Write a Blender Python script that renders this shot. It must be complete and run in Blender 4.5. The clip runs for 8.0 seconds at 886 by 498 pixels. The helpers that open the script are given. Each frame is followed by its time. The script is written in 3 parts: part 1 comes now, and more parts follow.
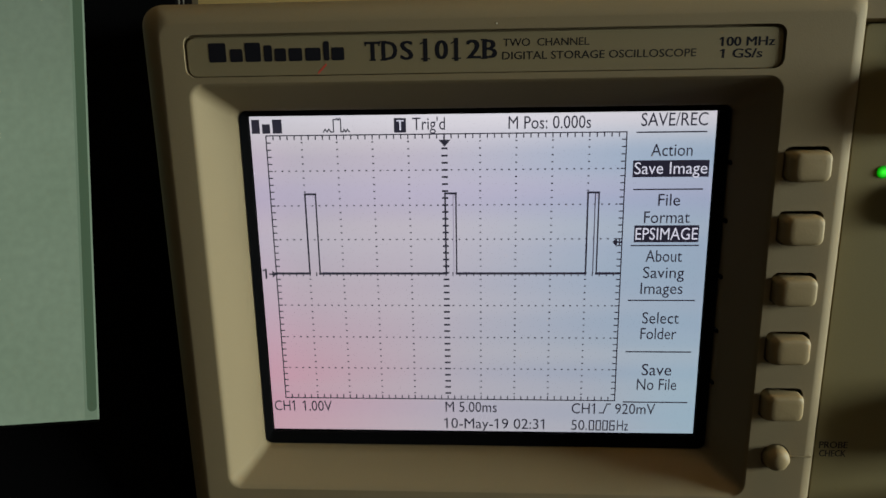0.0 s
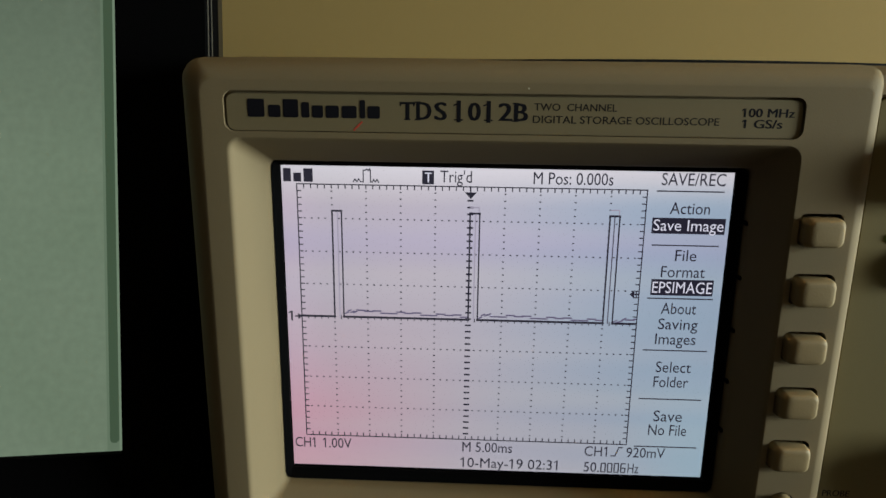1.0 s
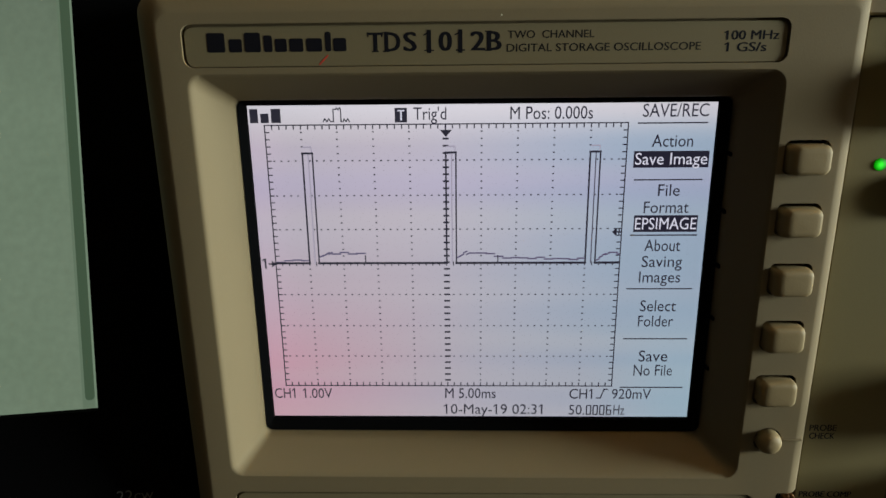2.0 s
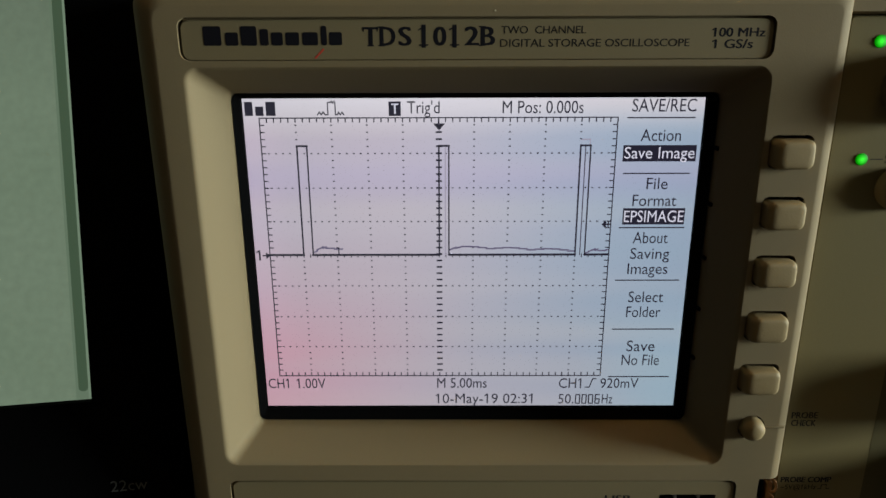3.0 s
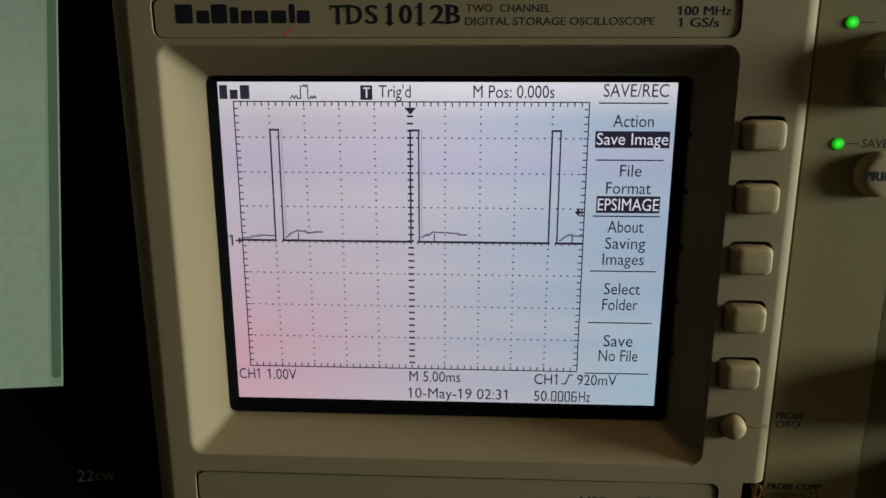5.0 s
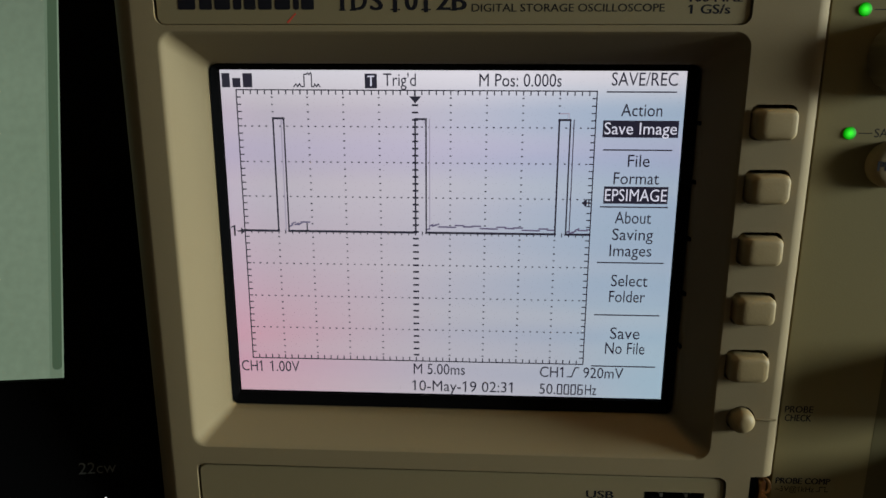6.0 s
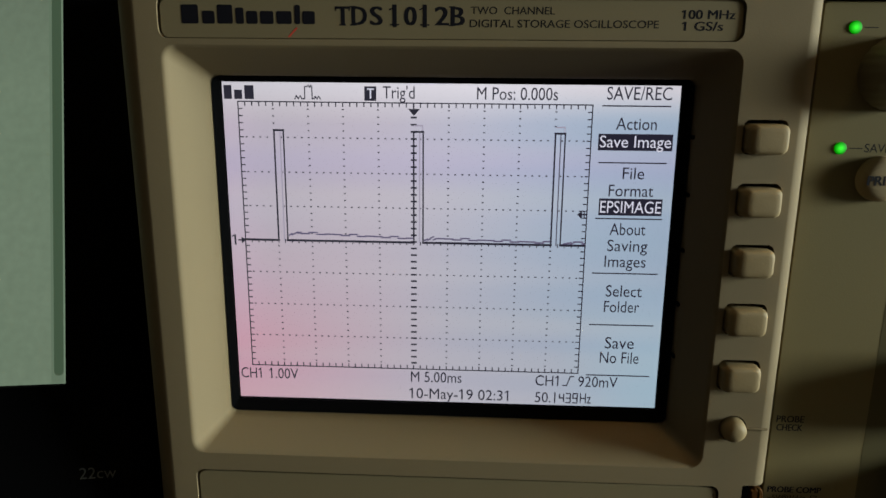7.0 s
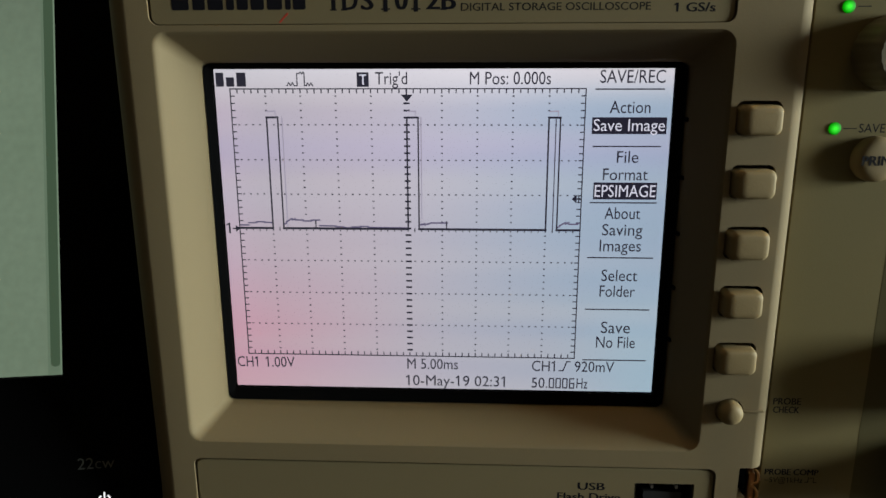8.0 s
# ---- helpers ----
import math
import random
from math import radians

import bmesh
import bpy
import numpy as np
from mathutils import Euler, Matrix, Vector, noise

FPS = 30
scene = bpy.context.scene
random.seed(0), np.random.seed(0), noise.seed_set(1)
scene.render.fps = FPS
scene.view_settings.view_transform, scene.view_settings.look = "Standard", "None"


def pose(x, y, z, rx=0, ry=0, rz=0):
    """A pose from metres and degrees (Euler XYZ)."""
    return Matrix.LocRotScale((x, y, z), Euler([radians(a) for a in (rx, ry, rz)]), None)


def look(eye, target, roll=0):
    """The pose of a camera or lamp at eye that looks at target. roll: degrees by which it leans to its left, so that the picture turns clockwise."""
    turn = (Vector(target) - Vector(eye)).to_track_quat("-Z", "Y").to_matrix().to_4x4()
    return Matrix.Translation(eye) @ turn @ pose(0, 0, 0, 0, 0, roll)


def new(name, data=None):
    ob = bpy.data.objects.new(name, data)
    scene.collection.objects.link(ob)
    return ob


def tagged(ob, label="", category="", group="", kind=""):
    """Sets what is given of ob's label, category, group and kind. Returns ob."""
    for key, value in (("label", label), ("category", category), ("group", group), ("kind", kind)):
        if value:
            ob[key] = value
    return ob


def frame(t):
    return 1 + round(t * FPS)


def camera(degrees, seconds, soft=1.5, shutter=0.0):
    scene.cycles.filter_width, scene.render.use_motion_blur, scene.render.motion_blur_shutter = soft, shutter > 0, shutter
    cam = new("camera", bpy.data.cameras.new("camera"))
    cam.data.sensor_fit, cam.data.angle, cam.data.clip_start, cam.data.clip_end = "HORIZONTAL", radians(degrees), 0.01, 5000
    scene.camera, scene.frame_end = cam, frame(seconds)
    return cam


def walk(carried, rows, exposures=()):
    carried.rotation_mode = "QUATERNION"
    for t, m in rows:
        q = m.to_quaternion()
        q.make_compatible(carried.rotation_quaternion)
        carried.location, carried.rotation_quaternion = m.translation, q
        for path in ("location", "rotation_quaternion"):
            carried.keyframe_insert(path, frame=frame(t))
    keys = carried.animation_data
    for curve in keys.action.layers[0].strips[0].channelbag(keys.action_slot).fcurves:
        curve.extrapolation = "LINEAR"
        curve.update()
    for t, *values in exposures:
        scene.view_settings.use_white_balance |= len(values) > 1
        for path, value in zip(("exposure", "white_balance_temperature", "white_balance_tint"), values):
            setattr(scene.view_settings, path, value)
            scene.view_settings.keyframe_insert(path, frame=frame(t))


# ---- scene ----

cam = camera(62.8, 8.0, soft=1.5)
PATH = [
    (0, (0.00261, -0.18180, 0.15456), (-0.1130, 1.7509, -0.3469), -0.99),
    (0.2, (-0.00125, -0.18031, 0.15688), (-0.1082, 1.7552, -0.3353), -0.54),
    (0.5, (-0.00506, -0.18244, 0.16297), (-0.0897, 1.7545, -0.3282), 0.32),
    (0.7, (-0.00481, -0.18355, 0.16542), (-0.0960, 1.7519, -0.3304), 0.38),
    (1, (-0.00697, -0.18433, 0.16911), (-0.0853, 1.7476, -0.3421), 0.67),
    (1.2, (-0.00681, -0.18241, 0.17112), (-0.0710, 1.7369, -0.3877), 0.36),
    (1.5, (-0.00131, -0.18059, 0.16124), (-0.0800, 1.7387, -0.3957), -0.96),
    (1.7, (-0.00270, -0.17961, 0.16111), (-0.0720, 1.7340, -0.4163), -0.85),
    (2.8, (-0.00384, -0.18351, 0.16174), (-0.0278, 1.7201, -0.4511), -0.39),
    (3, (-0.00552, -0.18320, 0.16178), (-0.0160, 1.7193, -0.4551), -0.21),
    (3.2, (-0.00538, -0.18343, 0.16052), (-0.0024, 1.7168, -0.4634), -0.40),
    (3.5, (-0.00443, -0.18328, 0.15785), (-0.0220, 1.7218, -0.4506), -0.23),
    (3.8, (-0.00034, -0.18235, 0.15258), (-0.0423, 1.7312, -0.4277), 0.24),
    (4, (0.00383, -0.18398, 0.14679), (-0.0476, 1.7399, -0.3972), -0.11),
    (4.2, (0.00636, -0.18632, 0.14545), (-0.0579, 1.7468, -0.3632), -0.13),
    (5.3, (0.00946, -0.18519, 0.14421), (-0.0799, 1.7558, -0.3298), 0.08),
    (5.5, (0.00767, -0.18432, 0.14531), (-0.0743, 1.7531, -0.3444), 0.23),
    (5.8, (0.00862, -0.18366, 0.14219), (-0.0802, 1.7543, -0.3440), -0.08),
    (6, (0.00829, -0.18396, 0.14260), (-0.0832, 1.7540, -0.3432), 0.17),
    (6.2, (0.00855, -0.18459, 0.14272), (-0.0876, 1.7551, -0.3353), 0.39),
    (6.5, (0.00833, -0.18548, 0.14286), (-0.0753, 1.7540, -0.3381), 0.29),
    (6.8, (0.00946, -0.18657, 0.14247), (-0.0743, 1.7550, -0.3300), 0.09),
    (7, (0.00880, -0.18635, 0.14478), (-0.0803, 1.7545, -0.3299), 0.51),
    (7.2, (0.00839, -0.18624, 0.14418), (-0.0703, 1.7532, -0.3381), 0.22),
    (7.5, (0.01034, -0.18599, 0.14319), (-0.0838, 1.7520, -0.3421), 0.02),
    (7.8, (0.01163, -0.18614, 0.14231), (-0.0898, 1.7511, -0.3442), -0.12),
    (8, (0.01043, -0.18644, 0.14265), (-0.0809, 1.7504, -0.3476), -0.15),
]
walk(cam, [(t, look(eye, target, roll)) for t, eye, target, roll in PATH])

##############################

**PROBLEM**. Give a single number: the count of lines above that include the word "rows".

**EXERCISE RESPONSE**. 2